Vejo poucos posts aqui sobre as áreas de dados, e como essa área me interessa bastante, vou tentar postar alguns conteúdos, até pra diversificar o "cardápio" da plataforma.

O texto abaixo é direcionado principalmente aos dashboards que criamos em plataformas como PowerBI, Looker e similares, mas pode ser aplicado em outras ferramentas de visualização de dados, como as libs disponíveis em Python, R e Javascript, e até mesmo em aplicativos em geral.

Começando

Grande parte das discussões sobre design de dashboards que vejo em comunidades da internet se resumem à polêmica dos "graficos de pizza".

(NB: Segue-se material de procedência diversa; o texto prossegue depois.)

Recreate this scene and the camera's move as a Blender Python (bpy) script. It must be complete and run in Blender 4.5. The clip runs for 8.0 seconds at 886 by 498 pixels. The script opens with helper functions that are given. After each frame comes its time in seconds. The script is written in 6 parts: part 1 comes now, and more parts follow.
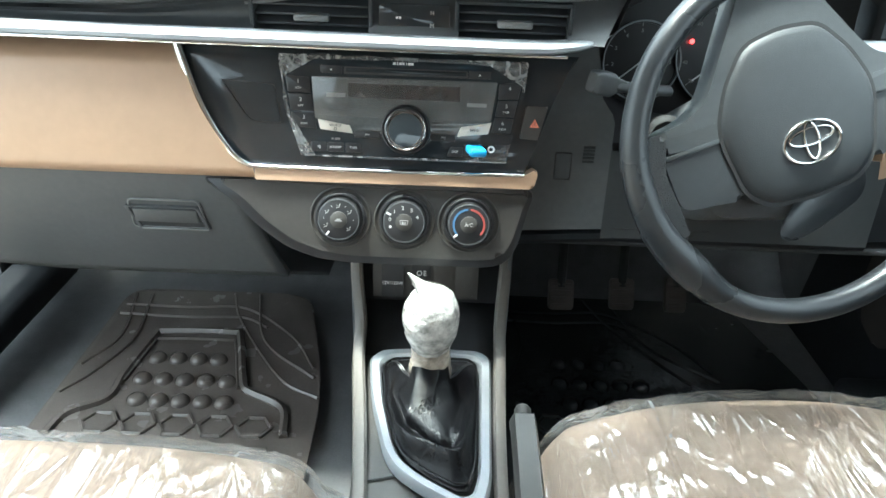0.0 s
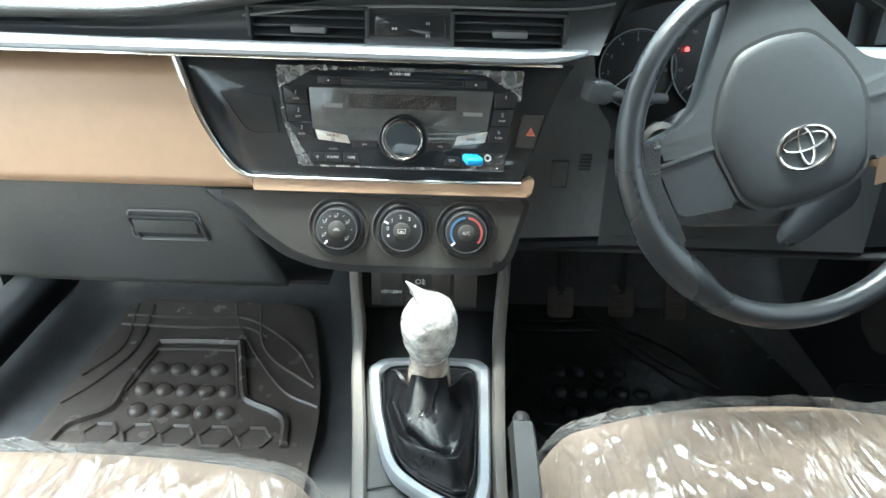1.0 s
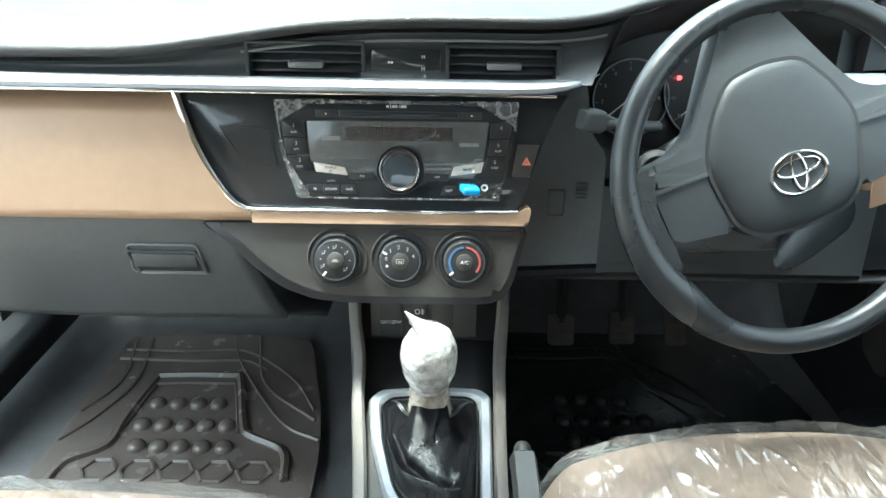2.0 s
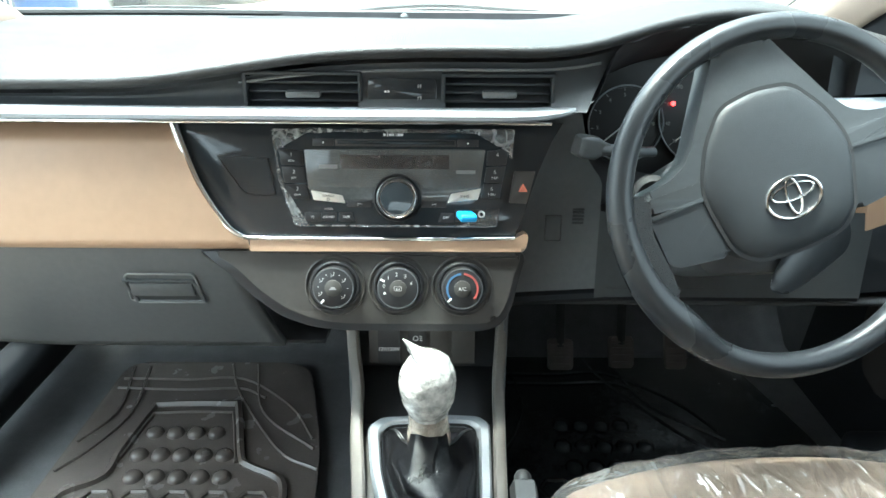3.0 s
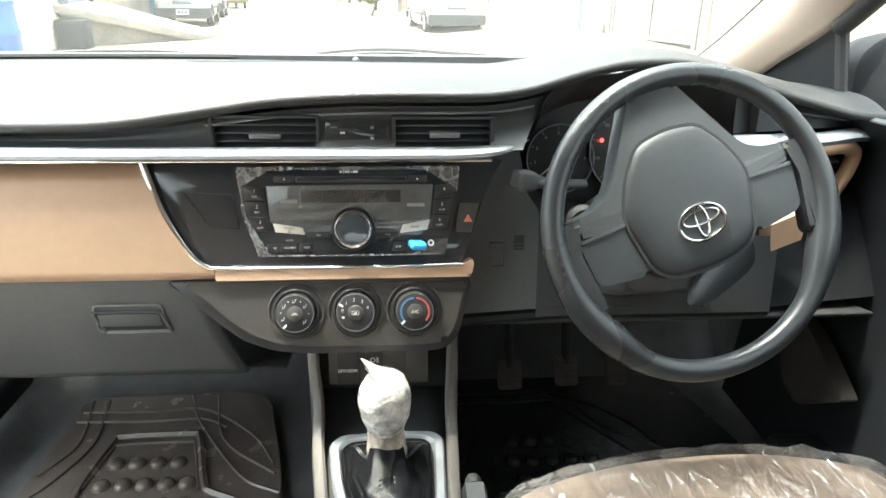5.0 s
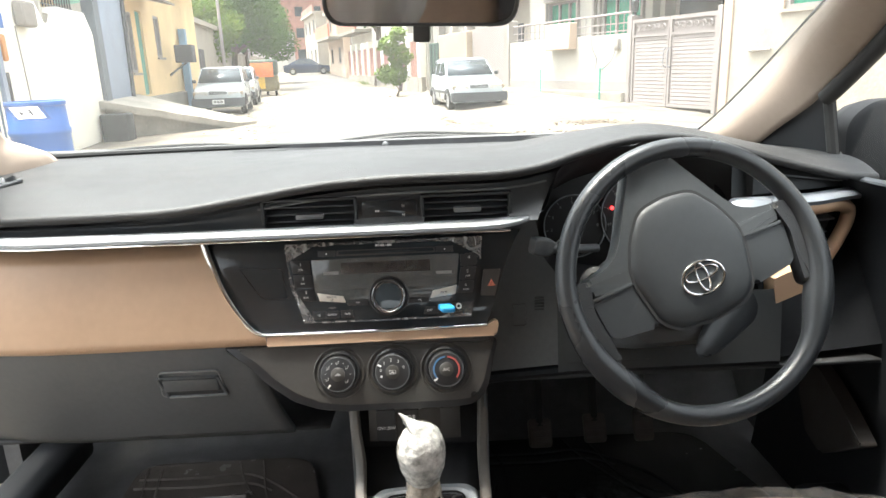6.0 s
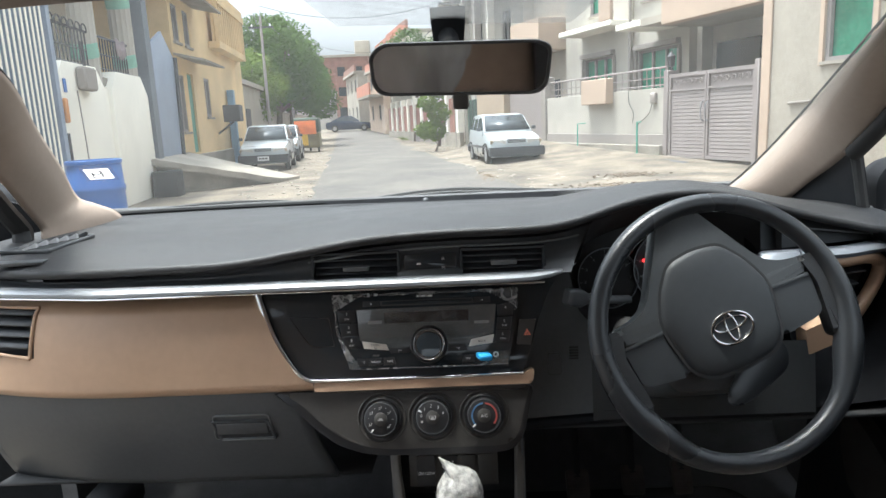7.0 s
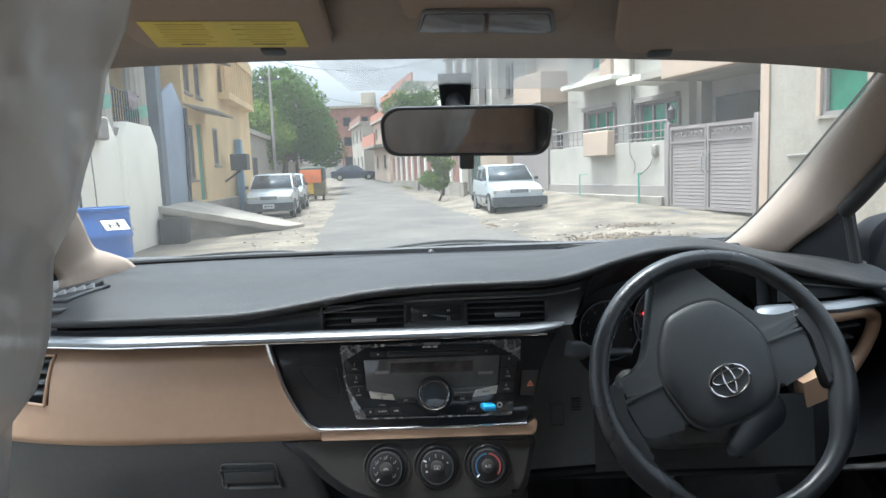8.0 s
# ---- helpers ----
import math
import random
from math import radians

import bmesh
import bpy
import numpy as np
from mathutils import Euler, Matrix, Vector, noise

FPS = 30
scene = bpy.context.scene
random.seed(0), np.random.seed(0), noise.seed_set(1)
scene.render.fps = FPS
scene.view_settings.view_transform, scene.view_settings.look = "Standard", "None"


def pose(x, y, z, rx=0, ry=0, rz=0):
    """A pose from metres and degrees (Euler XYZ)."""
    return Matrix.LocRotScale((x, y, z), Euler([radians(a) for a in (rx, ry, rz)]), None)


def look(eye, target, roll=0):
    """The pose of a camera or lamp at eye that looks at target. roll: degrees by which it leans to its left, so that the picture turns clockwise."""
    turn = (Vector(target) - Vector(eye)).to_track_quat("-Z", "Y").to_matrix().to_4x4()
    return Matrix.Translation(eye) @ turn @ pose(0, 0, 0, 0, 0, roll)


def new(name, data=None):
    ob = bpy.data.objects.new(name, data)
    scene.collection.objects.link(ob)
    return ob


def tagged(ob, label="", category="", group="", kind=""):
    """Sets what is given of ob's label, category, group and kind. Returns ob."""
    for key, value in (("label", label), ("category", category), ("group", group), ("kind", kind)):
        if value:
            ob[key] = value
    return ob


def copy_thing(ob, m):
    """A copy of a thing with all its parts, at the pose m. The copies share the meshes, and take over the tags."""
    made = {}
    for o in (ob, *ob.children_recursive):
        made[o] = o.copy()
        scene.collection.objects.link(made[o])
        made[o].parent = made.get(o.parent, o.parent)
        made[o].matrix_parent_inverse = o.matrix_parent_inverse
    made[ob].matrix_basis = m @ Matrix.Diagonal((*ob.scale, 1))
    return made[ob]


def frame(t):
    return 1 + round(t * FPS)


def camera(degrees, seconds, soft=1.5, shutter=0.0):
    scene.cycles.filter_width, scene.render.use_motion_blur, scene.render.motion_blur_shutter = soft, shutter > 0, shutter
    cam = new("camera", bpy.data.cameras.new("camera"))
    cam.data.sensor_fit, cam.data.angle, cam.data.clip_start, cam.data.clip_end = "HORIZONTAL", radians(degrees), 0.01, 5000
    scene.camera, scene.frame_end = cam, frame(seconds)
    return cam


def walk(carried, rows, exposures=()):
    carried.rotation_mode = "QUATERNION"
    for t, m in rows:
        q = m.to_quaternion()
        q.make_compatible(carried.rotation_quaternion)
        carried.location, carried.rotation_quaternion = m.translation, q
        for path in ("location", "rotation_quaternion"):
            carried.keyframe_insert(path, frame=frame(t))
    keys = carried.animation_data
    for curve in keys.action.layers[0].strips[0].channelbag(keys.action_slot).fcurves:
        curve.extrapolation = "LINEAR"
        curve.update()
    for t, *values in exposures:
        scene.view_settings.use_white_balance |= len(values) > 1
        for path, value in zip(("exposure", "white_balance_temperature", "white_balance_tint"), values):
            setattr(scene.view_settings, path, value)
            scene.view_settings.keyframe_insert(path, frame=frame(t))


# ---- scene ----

Saber a melhor maneira de dispor gráficos realmente é importante, mas visualização de dados não se resume apenas a isso. Penso que é possível ir mais fundo e aplicar conceitos de UX (User eXperience, ou "experiência de usuário", em português). Afinal, dashboards são, no fundo, aplicativos que serão utilizados por usuários que precisam entender o que está disposto na tela.

Nesse texto, vou resumir o que aprendi em um semestre de faculdade, utilizando um dos livros que tratam sobre o assunto: "Design Centrado no Usuário", de Travis Lowdermilk. Sei que livros técnicos nunca são unanimidade, mas os conceitos que vou tratar aqui estão presentes em qualquer livro inicial da área de UX.

O que é UX?

A Experiência do Usuário está relacionada não apenas com a funcionalidade, mas com o quão agradável é utilizar um aplicativo. UX está preocupada com toda a experiência do uso de um software.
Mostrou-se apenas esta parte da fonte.